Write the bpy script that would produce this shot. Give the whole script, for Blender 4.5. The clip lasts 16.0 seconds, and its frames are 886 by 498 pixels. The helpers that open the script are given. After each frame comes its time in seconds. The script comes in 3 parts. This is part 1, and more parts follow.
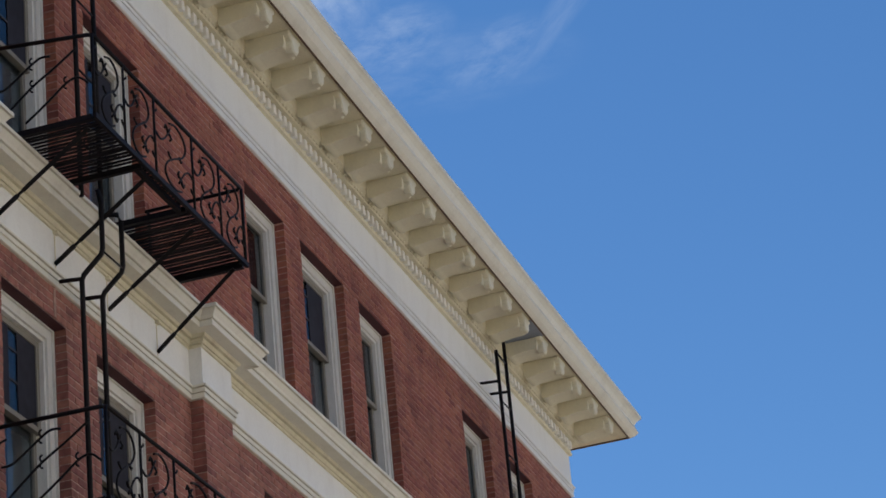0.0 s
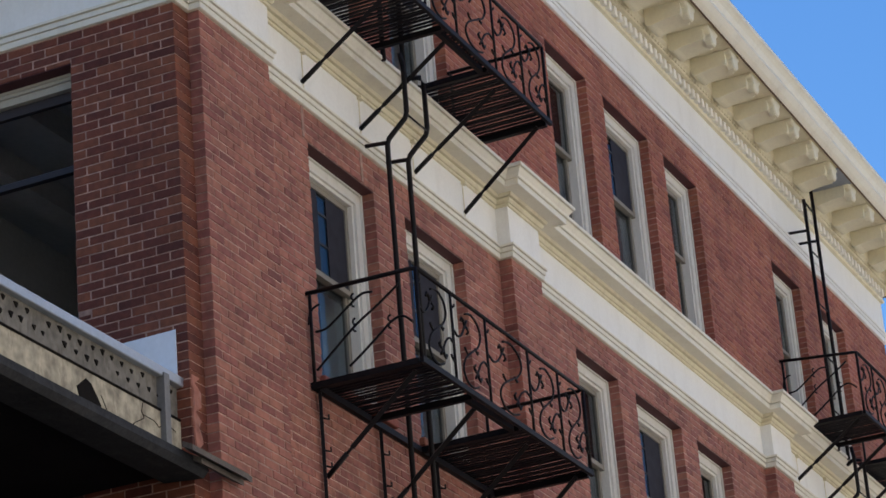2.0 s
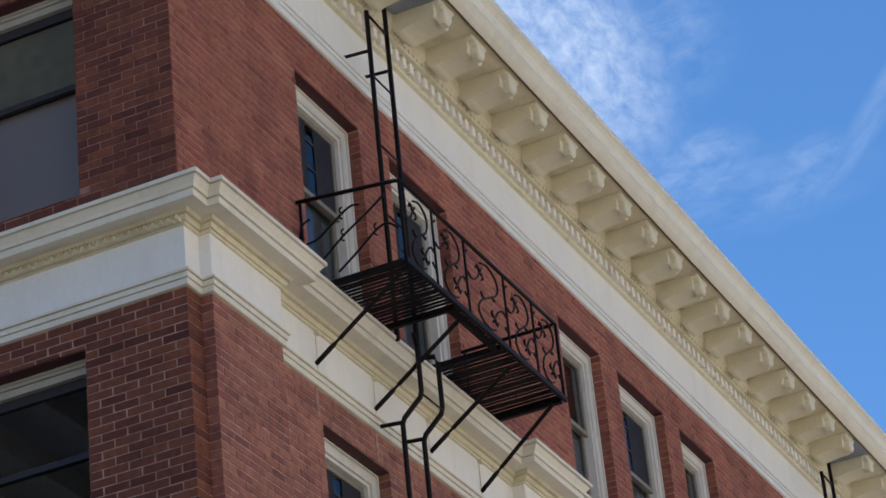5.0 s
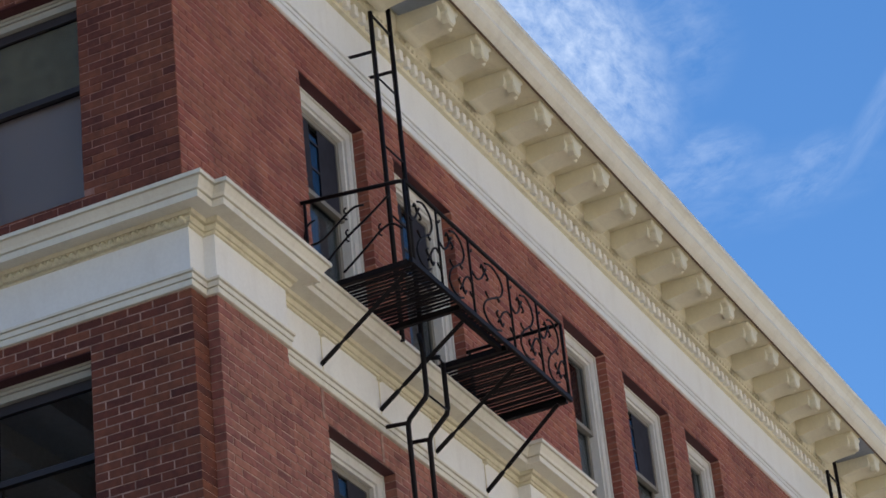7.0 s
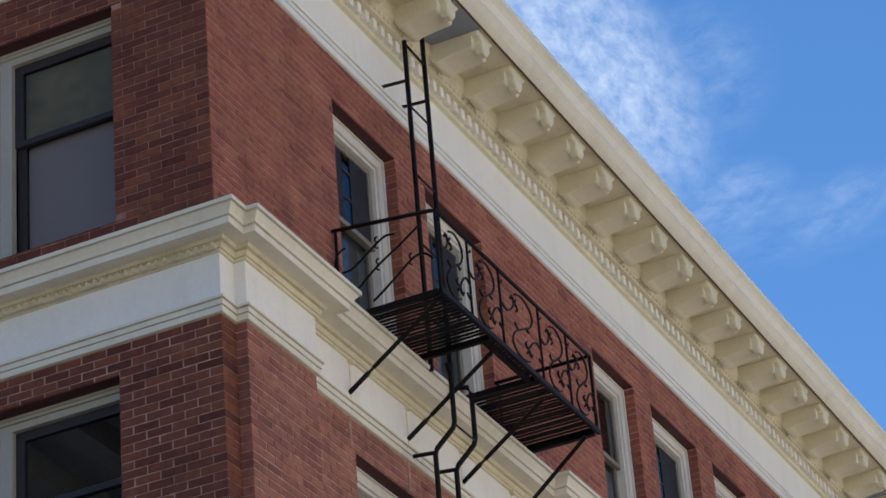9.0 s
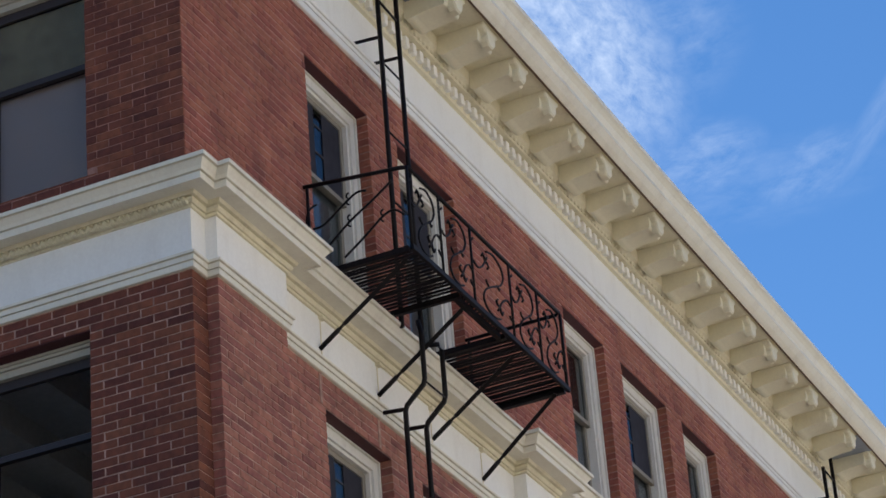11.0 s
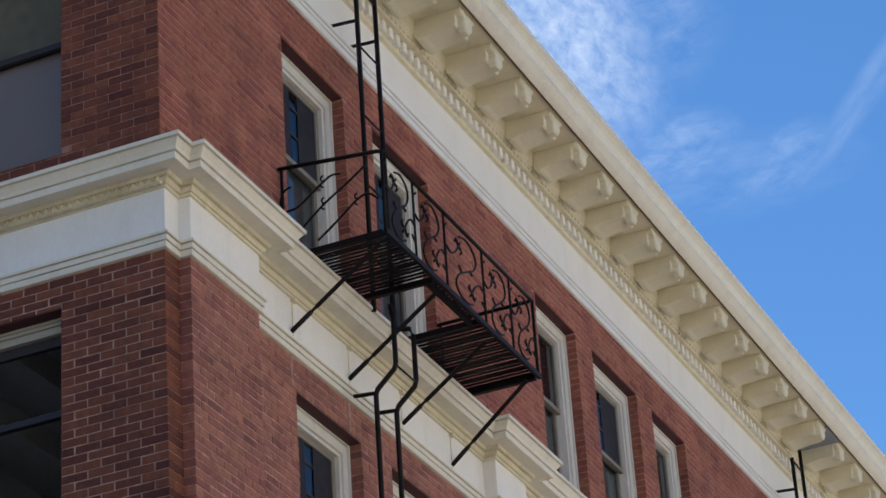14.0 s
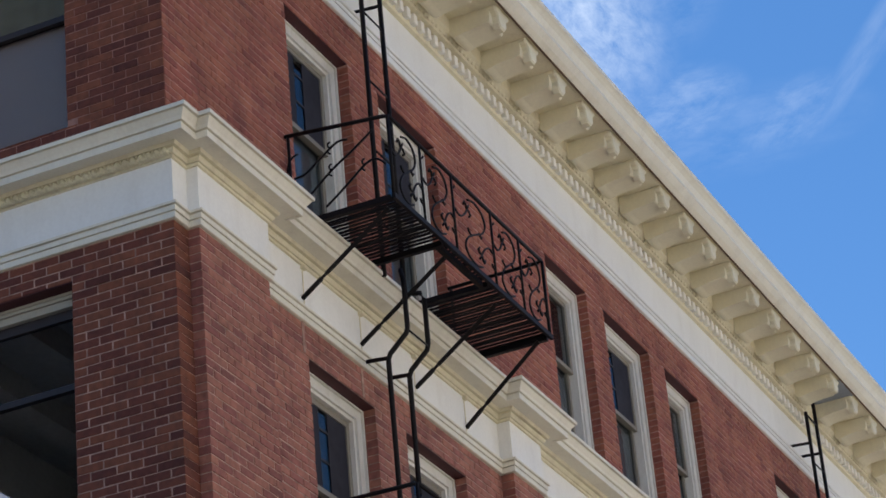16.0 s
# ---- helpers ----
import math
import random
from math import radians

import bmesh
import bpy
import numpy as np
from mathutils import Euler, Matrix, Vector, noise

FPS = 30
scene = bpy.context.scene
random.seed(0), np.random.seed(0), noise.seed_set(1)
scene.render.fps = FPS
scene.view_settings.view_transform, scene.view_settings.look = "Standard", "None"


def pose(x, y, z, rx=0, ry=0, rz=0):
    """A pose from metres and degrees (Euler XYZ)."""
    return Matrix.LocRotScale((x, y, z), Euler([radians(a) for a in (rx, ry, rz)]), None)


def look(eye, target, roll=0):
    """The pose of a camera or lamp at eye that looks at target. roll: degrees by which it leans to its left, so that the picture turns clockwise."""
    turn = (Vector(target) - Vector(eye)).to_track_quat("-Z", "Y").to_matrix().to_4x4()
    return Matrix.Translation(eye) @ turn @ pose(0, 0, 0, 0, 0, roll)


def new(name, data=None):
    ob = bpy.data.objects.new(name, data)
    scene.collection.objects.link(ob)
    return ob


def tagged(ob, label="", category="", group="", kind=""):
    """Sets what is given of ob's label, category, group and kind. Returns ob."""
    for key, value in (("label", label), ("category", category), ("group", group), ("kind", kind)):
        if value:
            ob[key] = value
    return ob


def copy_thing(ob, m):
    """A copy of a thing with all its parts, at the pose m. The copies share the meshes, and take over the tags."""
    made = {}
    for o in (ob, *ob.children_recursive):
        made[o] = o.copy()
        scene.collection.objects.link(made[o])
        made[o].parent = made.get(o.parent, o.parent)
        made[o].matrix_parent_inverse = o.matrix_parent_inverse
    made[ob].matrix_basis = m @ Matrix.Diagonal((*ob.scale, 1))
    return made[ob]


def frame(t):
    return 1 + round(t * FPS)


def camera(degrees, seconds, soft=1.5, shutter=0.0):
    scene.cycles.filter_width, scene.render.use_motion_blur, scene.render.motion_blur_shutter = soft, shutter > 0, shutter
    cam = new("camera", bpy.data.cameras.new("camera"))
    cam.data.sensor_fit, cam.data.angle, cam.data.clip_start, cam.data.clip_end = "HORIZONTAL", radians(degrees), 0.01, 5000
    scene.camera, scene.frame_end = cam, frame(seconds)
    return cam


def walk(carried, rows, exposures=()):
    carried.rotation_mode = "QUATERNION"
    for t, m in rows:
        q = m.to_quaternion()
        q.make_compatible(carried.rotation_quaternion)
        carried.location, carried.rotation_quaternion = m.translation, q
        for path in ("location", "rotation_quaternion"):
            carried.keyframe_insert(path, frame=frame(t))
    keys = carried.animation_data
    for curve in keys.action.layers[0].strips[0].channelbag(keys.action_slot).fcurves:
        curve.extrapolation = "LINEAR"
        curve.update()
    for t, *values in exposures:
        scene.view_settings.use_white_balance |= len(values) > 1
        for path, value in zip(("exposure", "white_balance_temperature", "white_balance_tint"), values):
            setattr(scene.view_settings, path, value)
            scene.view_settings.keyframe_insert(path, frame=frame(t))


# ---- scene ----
cam = camera(17.671, 16.0, soft=1.6)
EYE = (-15.618, -8.574, 1.603)
ROWS = [
    (0.0, 115.4695, 5.1714, -71.1309),
    (0.5, 115.3544, 4.7568, -69.1626),
    (1.0, 114.8595, 4.5815, -67.4066),
    (1.5, 113.5151, 4.3044, -65.8449),
    (2.0, 113.1235, 4.4669, -64.7032),
    (2.5, 111.9124, 4.7641, -64.9568),
    (3.0, 111.3984, 5.1921, -65.1171),
    (3.5, 112.5427, 5.7075, -65.1232),
    (4.0, 115.2017, 5.9761, -64.8358),
    (4.5, 117.4988, 5.6946, -64.1212),
    (5.0, 118.7864, 5.3246, -63.9512),
    (7.5, 118.8204, 5.5781, -63.5970),
    (8.0, 118.9998, 5.6086, -63.3269),
    (8.5, 119.3371, 5.0596, -63.3671),
    (9.0, 119.4204, 4.3459, -63.6881),
    (9.5, 118.6390, 4.1251, -64.2666),
    (12.0, 118.4713, 4.2323, -64.4524),
    (12.5, 118.5674, 3.9343, -64.8085),
    (13.0, 118.5684, 3.5751, -65.2606),
    (13.5, 118.4864, 3.4668, -65.4857),
    (14.0, 118.1318, 3.6131, -65.3575),
    (14.5, 117.8285, 3.9861, -65.0930),
    (15.0, 117.9267, 4.3137, -64.9046),
    (15.5, 117.8608, 4.5227, -64.7282),
    (16.0, 117.4582, 4.8360, -64.5032),
]

walk(cam, [(t, pose(*EYE, rx, ry, rz)) for t, rx, ry, rz in ROWS], exposures=[(t, e, 6500, 12) for t, e in ((0.0, 0.46), (0.5, 0.58), (1.0, 0.68), (1.5, 0.71), (2.0, 0.97), (2.5, 1.05), (3.0, 0.87), (3.5, 0.90), (4.0, 0.92), (5.0, 0.80), (7.5, 0.81), (12.0, 0.84), (16.0, 0.85))])

# ---- world and sun ----
SUN_EL, SUN_AZ = radians(52), radians(40)      # azimuth measured from +x towards +y
world = bpy.data.worlds.new("world")
scene.world = world
world.use_nodes = True
wt = world.node_tree
wt.nodes.clear()


def wn(kind):
    return wt.nodes.new(kind)


sky = wt.nodes.new("ShaderNodeTexSky")
sky.sky_type = "NISHITA"
sky.sun_disc = False
sky.sun_elevation = SUN_EL
sky.sun_rotation = radians(90) - SUN_AZ
sky.air_density, sky.dust_density, sky.ozone_density = 1.0, 0.0, 4.0
sky.altitude = 600
bg = wt.nodes.new("ShaderNodeBackground")
bg.inputs["Strength"].default_value = 0.080
wout = wt.nodes.new("ShaderNodeOutputWorld")
wt.links.new(bg.outputs[0], wout.inputs[0])
coord = wt.nodes.new("ShaderNodeTexCoord")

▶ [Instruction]
Reproduce verbatim only the segment of the listing bounded by the line containing "of a camera" and the line containing "what is given", with both boundary lines included.

▶ [Expected answer]
    """The pose of a camera or lamp at eye that looks at target. roll: degrees by which it leans to its left, so that the picture turns clockwise."""
    turn = (Vector(target) - Vector(eye)).to_track_quat("-Z", "Y").to_matrix().to_4x4()
    return Matrix.Translation(eye) @ turn @ pose(0, 0, 0, 0, 0, roll)


def new(name, data=None):
    ob = bpy.data.objects.new(name, data)
    scene.collection.objects.link(ob)
    return ob


def tagged(ob, label="", category="", group="", kind=""):
    """Sets what is given of ob's label, category, group and kind. Returns ob."""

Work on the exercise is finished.